Três anos volvidos, o Governo PS reconhecia que o trabalho temporário era “um sector importante para uma correcta flexibilização do mercado de trabalho, desde que adequadamente utilizado”.
A lei então aprovada passou a estabelecer, nas palavras do então secretário de Estado da Segurança Social e Relações Laborais, Fernando Ribeiro Mendes, “um alargamento cauteloso, prudente e vigiado dos casos em que os utilizadores podem recorrer a trabalho temporário”.
Foi autorizado “em situações de acréscimo temporário ou excepcional de actividade” e o “período autorizado de trabalho temporário passa a ser de 12 meses, prorrogável até 24 meses, sendo, no entanto, esta prorrogação sujeita a autorização prévia da Inspecção- Geral do Trabalho (IGT)”. Esta precaução caiu com a lei 19/2007.
A oposição à esquerda acusou o Governo de estar as abrir as portas à desregulamentação contratual. Já a oposição à direita sustentou que o projecto do PS seguia a linha dos apresentados antes pelo PSD e pelo PP e recusados pelo PS. Mas que, ainda assim, era demasiado restritivo.
Entre outros aspectos, a lei criou a figura do “contrato de trabalho por tempo indeterminado para cedência temporária”. Alargou-se o âmbito do trabalho temporário. Surgiu a figura do provedor do trabalho temporário, ocupado pelo ex-secretário de Estado da Presidência do Conselho de Ministros e então porta-voz do PS, Vitalino Canas...
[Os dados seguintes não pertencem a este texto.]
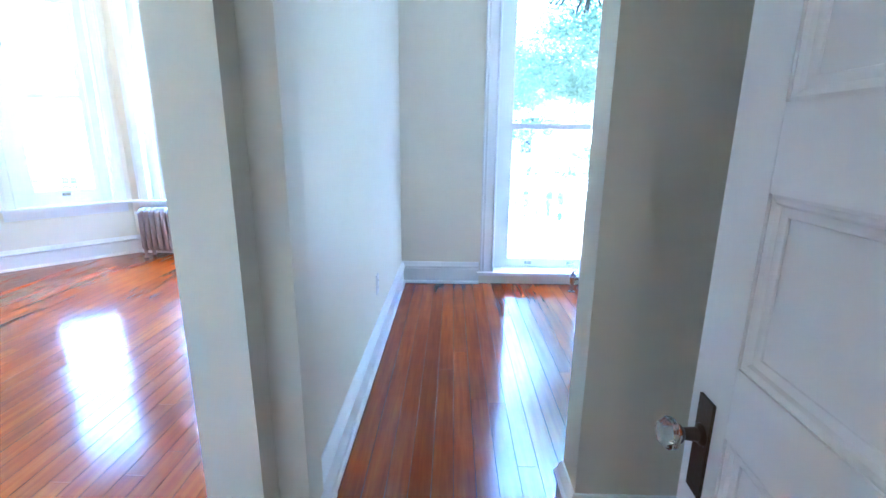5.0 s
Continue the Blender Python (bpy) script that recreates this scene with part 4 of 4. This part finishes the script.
for i, (sx, sy, sr, shh) in enumerate(((4.6, 9.6, 1.5, 4.3), (2.9, 10.5, 1.5, 4.9), (6.6, 9.8, 1.7, 4.8), (-1.6, 8.9, 1.2, 2.3), (4.9, 12.3, 2.0, 4.9), (8.6, 10.8, 1.8, 5.0), (5.4, 10.9, 1.9, 5.6), (4.3, 11.6, 1.5, 5.0))):
    shrub(sx, sy, sr, shh, 20 + i, 6500)


def car(x, y, mat, label):
    c = thing("car", pose(x, y, GZ - 0.14), label, "car")
    bm = bmesh.new()
    prof = [(-2.15, 0.35), (-2.2, 0.62), (-2.1, 0.82), (-1.25, 0.95), (-0.65, 1.42), (0.75, 1.45), (1.45, 1.0), (2.1, 0.9), (2.2, 0.6), (2.15, 0.35)]
    for a, b, k in ((-0.85, 0.85, 1.0),):
        ra = [[bm.verts.new((px, yy * (0.86 if pz > 1.1 else 1.0), pz)) for px, pz in prof] for yy in (a, b)]
        for i in range(len(prof)):
            j = (i + 1) % len(prof)
            bm.faces.new((ra[0][i], ra[0][j], ra[1][j], ra[1][i]))
        bm.faces.new(ra[0])
        bm.faces.new(list(reversed(ra[1])))
    finish(bm, "body", mat, bevel=0.05, smooth=50).parent = c
    boxes("side_window", DARKGLASS, [(-0.55, 0.05, -0.80, -0.76, 1.0, 1.34), (0.12, 0.72, -0.80, -0.76, 1.0, 1.34), (-0.55, 0.05, 0.76, 0.80, 1.0, 1.34), (0.12, 0.72, 0.76, 0.80, 1.0, 1.34)], 0.01).parent = c
    for wx in (-1.35, 1.35):
        for wy in (-0.80, 0.80):
            bm = bmesh.new()
            lathe(bm, [(0.20, -0.10), (0.32, -0.10), (0.33, -0.06), (0.33, 0.06), (0.32, 0.10), (0.20, 0.10)], (wx, wy, 0.33), 20, "y")
            finish(bm, "wheel", RUBBER, smooth=40).parent = c


car(1.6, 12.3, CARPAINT, "dark blue car parked along the street")


# ---------------------------------------------------------------- floor boards
def board_mesh(mat):
    """A board one metre long, 0.085 wide, with eased edges."""
    w, t, c = 0.0417, 0.020, 0.0004
    prof = [(-w, -t), (w, -t), (w, -c), (w - c, 0), (-w + c, 0), (-w, -c)]     # the fourth side is the top
    bm = bmesh.new()
    r = [[bm.verts.new((x, y, z)) for x, z in prof] for y in (0, 1)]
    for i in range(6):
        j = (i + 1) % 6
        bm.faces.new((r[0][i], r[0][j], r[1][j], r[1][i])).material_index = 0 if i == 3 else 1
    bm.faces.new(r[0]).material_index = 1
    bm.faces.new(list(reversed(r[1]))).material_index = 1
    bmesh.ops.recalc_face_normals(bm, faces=bm.faces)
    me = bpy.data.meshes.new("board")
    bm.to_mesh(me)
    bm.free()
    me.materials.append(mat)
    me.materials.append(SUBFLOOR)
    return me


BOARD, BOARD_SHADED, BOARD_HALL = board_mesh(WOOD), board_mesh(WOOD_SHADED), board_mesh(WOOD_HALL)


def boards(name, label, x0, x1, span, seed, mesh):
    """Boards along y from x0 to x1; span(x) gives their ends."""
    rng = random.Random(seed)
    f = thing(name, Matrix(), label, "floor", kind="structure")
    pitch = 0.0845
    n = int(math.ceil((x1 - x0) / pitch))
    for i in range(n):
        x = x0 + (i + 0.5) * pitch
        for y0, y1 in span(x):
            y = y0
            while y < y1 - 1e-4:
                L = rng.uniform(1.3, 3.6)
                e = y1 if y1 - (y + L) < 0.5 else y + L
                b = new("board", mesh)
                b.parent = f
                b.location = (x + rng.uniform(-0.0004, 0.0004), y + 0.0006, rng.uniform(-0.0001, 0.0001))
                b.scale = (1.0 - 0.020 * rng.random() ** 6, e - y - 0.0012, 1)
                b.rotation_euler = (0, rng.uniform(-0.0026, 0.0026), 0)
                y = e


def hall_span(x):
    return [(-5.48, 0.066)] if x < 1.06 else [(-0.625, 0.066)]


def front_span(x):
    return [(0.068, 4.03)] if x < 1.49 else [(1.49, 4.03)]


boards("floor_hall", "glossy orange-brown pine floorboards in the hall", 0.0, 2.46, hall_span, 3, BOARD_HALL)
boards("floor_front", "glossy red-brown pine floorboards in the front room, darkened as if in shade", 0.0, 2.69, front_span, 5, BOARD_SHADED)


def living_span(x):
    end = 4.03
    if x > -3.70:
        end = min(4.96, 4.04 + (x + 3.73) * 1.11) if x < -2.0 else min(4.96, 4.04 + (-0.21 - x) * 1.11)
    end = max(end, 3.98)
    if x < -3.13:
        return [(0.11, 1.172), (2.613, end)]
    return [(0.11, end)]


boards("floor_living", "glossy red-brown pine floorboards in the living room", -3.887, -0.001, living_span, 7, BOARD)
Vitalino Canas admitiu depois que, face ao “círculo vicioso em que se arrastam os contratos curtos e interpolados”, havia aí “um equilíbrio a estabelecer porque a própria lei não pretende que os trabalhadores se eternizem como trabalhadores temporários”. Mas como se garantia isso? “Caso a caso. Garante-se com os tribunais, com a Inspecção-Geral do Trabalho, garante-se, espero eu, também com a mediação do provedor”.
Que análise faz da situação dos trabalhadores temporários, ao nível dos seus direitos?
Este sector é enquadrado por uma legislação bastante recente, do primeiro semestre de 2007, pelo que os direitos dos trabalhadores estão basicamente bem garantidos. E quando há problemas a esse nível, não é por não estar previsto na lei, mas pela sua aplicação não ser respeitada pelas empresas, ou pelo facto de os trabalhadores não estarem cientes dos seus direitos. (DN, 13/3/2008)
Na verdade, as medidas que foram sendo sucessivamente adoptadas permitiram, sim, uma desresponsabilização por parte das autoridades no controlo das más práticas. E as dificuldades reflectiram-se no entendimentos que os próprios tribunais laborais foram tendo. Vitalino ainda é provedor das empresas de trabalho temporário e dirigente do Partido Socialista.
O Partido Socialista, se não concordou com as alterações à legislação de 2003, com a criação do Código do Trabalho pelo governo de Durão Barroso, acabou por ampliar fortemente as suas repercussões com as alterações de 2008, nomeadamente da contratação colectiva. Foi o Partido Socialista que viabilizou em 2010/11 um conjunto profundo de medidas de austeridade que permitiram à direita tomar como “base de trabalho” que redundariam no pacote laboral de 2012, que ainda está em vigor porque o Partido Socialista se recusa a mexer nele, argumentando que a estabilidade legal deve ser um valor a preservar... adiando tudo para 2018!
Depois disto, queira pois o ministro Santos Silva querer colar à palavra Socialista aqueles valores de imutabilidade, tranquilidade e estabilidade. Mas na verdade, o Partido Socialista tem tido um estranho papel histórico na vida dos trabalhadores. É pena, mas é reversível, assim queira o Partido Socialista.